WHAT YOU NEED TO DO — Transcribe the whole listing without a single picture.

Scripts that build animated scenes:

┄┄┄┄┄┄┄┄┄┄

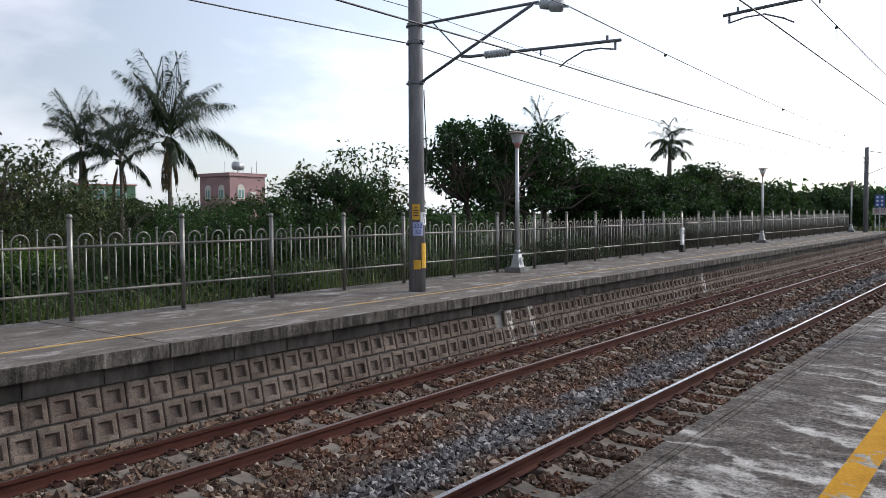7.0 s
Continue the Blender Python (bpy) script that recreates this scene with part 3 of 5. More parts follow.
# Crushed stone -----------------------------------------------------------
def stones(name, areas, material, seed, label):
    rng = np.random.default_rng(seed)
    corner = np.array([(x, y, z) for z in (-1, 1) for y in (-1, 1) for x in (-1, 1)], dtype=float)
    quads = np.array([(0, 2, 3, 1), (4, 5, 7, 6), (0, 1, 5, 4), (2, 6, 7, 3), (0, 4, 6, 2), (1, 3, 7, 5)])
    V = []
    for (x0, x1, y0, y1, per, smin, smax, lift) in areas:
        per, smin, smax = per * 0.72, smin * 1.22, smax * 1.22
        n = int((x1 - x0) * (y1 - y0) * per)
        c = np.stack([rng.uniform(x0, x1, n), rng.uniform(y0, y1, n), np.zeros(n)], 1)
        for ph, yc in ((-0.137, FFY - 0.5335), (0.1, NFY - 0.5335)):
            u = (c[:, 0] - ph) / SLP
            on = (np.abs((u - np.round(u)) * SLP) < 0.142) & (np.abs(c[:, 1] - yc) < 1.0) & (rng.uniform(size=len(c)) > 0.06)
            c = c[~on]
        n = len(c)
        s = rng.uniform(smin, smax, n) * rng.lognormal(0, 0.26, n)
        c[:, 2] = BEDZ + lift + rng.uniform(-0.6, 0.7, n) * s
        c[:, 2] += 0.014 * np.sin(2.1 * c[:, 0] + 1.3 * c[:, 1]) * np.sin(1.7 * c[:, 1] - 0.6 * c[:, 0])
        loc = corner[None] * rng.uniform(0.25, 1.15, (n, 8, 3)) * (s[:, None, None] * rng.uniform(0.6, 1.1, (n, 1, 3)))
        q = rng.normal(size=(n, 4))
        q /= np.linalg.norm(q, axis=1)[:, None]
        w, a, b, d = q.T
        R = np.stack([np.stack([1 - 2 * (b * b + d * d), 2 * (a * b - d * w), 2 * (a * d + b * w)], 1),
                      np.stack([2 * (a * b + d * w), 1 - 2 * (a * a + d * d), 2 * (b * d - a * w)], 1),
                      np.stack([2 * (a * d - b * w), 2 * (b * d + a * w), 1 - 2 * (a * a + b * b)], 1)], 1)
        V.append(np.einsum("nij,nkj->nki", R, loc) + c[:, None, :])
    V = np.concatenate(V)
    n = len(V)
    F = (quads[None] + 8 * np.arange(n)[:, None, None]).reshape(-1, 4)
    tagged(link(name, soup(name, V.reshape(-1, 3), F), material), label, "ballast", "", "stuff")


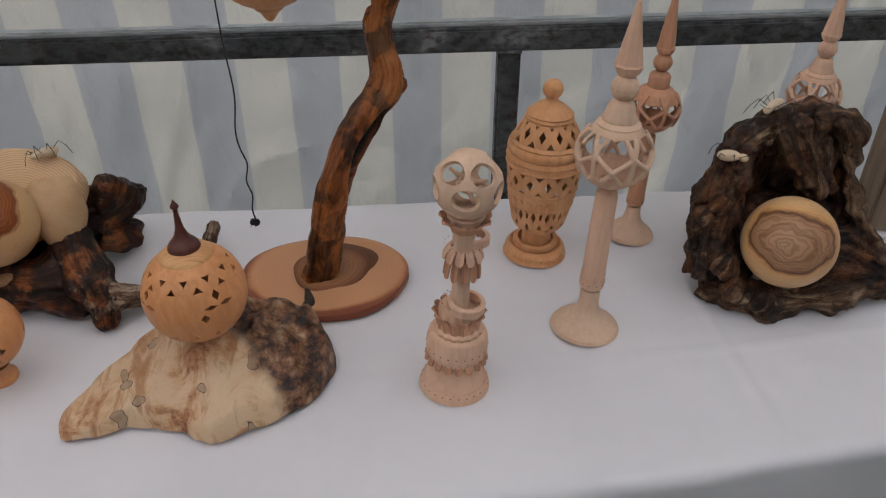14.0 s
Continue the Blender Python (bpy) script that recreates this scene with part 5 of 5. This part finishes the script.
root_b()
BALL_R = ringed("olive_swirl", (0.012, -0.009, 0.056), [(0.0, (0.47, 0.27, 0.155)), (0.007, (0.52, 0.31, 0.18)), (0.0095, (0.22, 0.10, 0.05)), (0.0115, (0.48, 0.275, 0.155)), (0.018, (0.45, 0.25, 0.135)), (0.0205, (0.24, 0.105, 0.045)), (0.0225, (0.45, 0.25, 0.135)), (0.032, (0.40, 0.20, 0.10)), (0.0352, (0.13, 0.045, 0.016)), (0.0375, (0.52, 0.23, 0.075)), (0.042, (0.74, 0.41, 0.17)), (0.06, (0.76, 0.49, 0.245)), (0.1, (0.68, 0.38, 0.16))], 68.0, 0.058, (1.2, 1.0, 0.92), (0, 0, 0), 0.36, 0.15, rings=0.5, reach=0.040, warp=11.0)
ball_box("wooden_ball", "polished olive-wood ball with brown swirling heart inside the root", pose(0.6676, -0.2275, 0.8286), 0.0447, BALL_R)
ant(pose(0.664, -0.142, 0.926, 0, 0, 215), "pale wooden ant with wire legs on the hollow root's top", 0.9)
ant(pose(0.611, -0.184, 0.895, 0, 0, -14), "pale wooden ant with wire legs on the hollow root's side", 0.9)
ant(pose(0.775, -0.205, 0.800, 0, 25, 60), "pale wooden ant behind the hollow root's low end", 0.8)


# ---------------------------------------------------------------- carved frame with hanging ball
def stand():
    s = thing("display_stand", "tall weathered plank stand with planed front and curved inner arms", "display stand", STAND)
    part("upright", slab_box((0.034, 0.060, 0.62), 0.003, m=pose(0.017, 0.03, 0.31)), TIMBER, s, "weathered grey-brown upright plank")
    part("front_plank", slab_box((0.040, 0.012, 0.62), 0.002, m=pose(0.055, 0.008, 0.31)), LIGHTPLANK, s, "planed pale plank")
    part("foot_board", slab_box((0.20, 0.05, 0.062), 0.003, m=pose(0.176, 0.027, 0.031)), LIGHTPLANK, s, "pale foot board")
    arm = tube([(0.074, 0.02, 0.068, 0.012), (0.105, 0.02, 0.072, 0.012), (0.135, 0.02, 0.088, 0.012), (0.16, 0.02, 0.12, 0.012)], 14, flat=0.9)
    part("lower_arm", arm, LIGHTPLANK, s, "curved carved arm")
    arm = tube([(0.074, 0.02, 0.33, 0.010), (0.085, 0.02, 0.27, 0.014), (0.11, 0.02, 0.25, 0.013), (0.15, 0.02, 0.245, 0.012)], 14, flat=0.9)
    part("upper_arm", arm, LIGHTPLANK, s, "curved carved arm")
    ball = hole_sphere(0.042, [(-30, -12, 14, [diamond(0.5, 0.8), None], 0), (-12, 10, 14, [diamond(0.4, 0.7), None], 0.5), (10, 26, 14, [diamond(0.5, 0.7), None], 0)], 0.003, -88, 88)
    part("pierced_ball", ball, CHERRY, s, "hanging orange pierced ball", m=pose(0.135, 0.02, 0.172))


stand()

┄┄┄┄┄┄┄┄┄┄

CORRECT RESPONSE —
7.0 s
Continue the Blender Python (bpy) script that recreates this scene with part 3 of 5. More parts follow.
# Crushed stone -----------------------------------------------------------
def stones(name, areas, material, seed, label):
    rng = np.random.default_rng(seed)
    corner = np.array([(x, y, z) for z in (-1, 1) for y in (-1, 1) for x in (-1, 1)], dtype=float)
    quads = np.array([(0, 2, 3, 1), (4, 5, 7, 6), (0, 1, 5, 4), (2, 6, 7, 3), (0, 4, 6, 2), (1, 3, 7, 5)])
    V = []
    for (x0, x1, y0, y1, per, smin, smax, lift) in areas:
        per, smin, smax = per * 0.72, smin * 1.22, smax * 1.22
        n = int((x1 - x0) * (y1 - y0) * per)
        c = np.stack([rng.uniform(x0, x1, n), rng.uniform(y0, y1, n), np.zeros(n)], 1)
        for ph, yc in ((-0.137, FFY - 0.5335), (0.1, NFY - 0.5335)):
            u = (c[:, 0] - ph) / SLP
            on = (np.abs((u - np.round(u)) * SLP) < 0.142) & (np.abs(c[:, 1] - yc) < 1.0) & (rng.uniform(size=len(c)) > 0.06)
            c = c[~on]
        n = len(c)
        s = rng.uniform(smin, smax, n) * rng.lognormal(0, 0.26, n)
        c[:, 2] = BEDZ + lift + rng.uniform(-0.6, 0.7, n) * s
        c[:, 2] += 0.014 * np.sin(2.1 * c[:, 0] + 1.3 * c[:, 1]) * np.sin(1.7 * c[:, 1] - 0.6 * c[:, 0])
        loc = corner[None] * rng.uniform(0.25, 1.15, (n, 8, 3)) * (s[:, None, None] * rng.uniform(0.6, 1.1, (n, 1, 3)))
        q = rng.normal(size=(n, 4))
        q /= np.linalg.norm(q, axis=1)[:, None]
        w, a, b, d = q.T
        R = np.stack([np.stack([1 - 2 * (b * b + d * d), 2 * (a * b - d * w), 2 * (a * d + b * w)], 1),
                      np.stack([2 * (a * b + d * w), 1 - 2 * (a * a + d * d), 2 * (b * d - a * w)], 1),
                      np.stack([2 * (a * d - b * w), 2 * (b * d + a * w), 1 - 2 * (a * a + b * b)], 1)], 1)
        V.append(np.einsum("nij,nkj->nki", R, loc) + c[:, None, :])
    V = np.concatenate(V)
    n = len(V)
    F = (quads[None] + 8 * np.arange(n)[:, None, None]).reshape(-1, 4)
    tagged(link(name, soup(name, V.reshape(-1, 3), F), material), label, "ballast", "", "stuff")


14.0 s
Continue the Blender Python (bpy) script that recreates this scene with part 5 of 5. This part finishes the script.
root_b()
BALL_R = ringed("olive_swirl", (0.012, -0.009, 0.056), [(0.0, (0.47, 0.27, 0.155)), (0.007, (0.52, 0.31, 0.18)), (0.0095, (0.22, 0.10, 0.05)), (0.0115, (0.48, 0.275, 0.155)), (0.018, (0.45, 0.25, 0.135)), (0.0205, (0.24, 0.105, 0.045)), (0.0225, (0.45, 0.25, 0.135)), (0.032, (0.40, 0.20, 0.10)), (0.0352, (0.13, 0.045, 0.016)), (0.0375, (0.52, 0.23, 0.075)), (0.042, (0.74, 0.41, 0.17)), (0.06, (0.76, 0.49, 0.245)), (0.1, (0.68, 0.38, 0.16))], 68.0, 0.058, (1.2, 1.0, 0.92), (0, 0, 0), 0.36, 0.15, rings=0.5, reach=0.040, warp=11.0)
ball_box("wooden_ball", "polished olive-wood ball with brown swirling heart inside the root", pose(0.6676, -0.2275, 0.8286), 0.0447, BALL_R)
ant(pose(0.664, -0.142, 0.926, 0, 0, 215), "pale wooden ant with wire legs on the hollow root's top", 0.9)
ant(pose(0.611, -0.184, 0.895, 0, 0, -14), "pale wooden ant with wire legs on the hollow root's side", 0.9)
ant(pose(0.775, -0.205, 0.800, 0, 25, 60), "pale wooden ant behind the hollow root's low end", 0.8)


# ---------------------------------------------------------------- carved frame with hanging ball
def stand():
    s = thing("display_stand", "tall weathered plank stand with planed front and curved inner arms", "display stand", STAND)
    part("upright", slab_box((0.034, 0.060, 0.62), 0.003, m=pose(0.017, 0.03, 0.31)), TIMBER, s, "weathered grey-brown upright plank")
    part("front_plank", slab_box((0.040, 0.012, 0.62), 0.002, m=pose(0.055, 0.008, 0.31)), LIGHTPLANK, s, "planed pale plank")
    part("foot_board", slab_box((0.20, 0.05, 0.062), 0.003, m=pose(0.176, 0.027, 0.031)), LIGHTPLANK, s, "pale foot board")
    arm = tube([(0.074, 0.02, 0.068, 0.012), (0.105, 0.02, 0.072, 0.012), (0.135, 0.02, 0.088, 0.012), (0.16, 0.02, 0.12, 0.012)], 14, flat=0.9)
    part("lower_arm", arm, LIGHTPLANK, s, "curved carved arm")
    arm = tube([(0.074, 0.02, 0.33, 0.010), (0.085, 0.02, 0.27, 0.014), (0.11, 0.02, 0.25, 0.013), (0.15, 0.02, 0.245, 0.012)], 14, flat=0.9)
    part("upper_arm", arm, LIGHTPLANK, s, "curved carved arm")
    ball = hole_sphere(0.042, [(-30, -12, 14, [diamond(0.5, 0.8), None], 0), (-12, 10, 14, [diamond(0.4, 0.7), None], 0.5), (10, 26, 14, [diamond(0.5, 0.7), None], 0)], 0.003, -88, 88)
    part("pierced_ball", ball, CHERRY, s, "hanging orange pierced ball", m=pose(0.135, 0.02, 0.172))


stand()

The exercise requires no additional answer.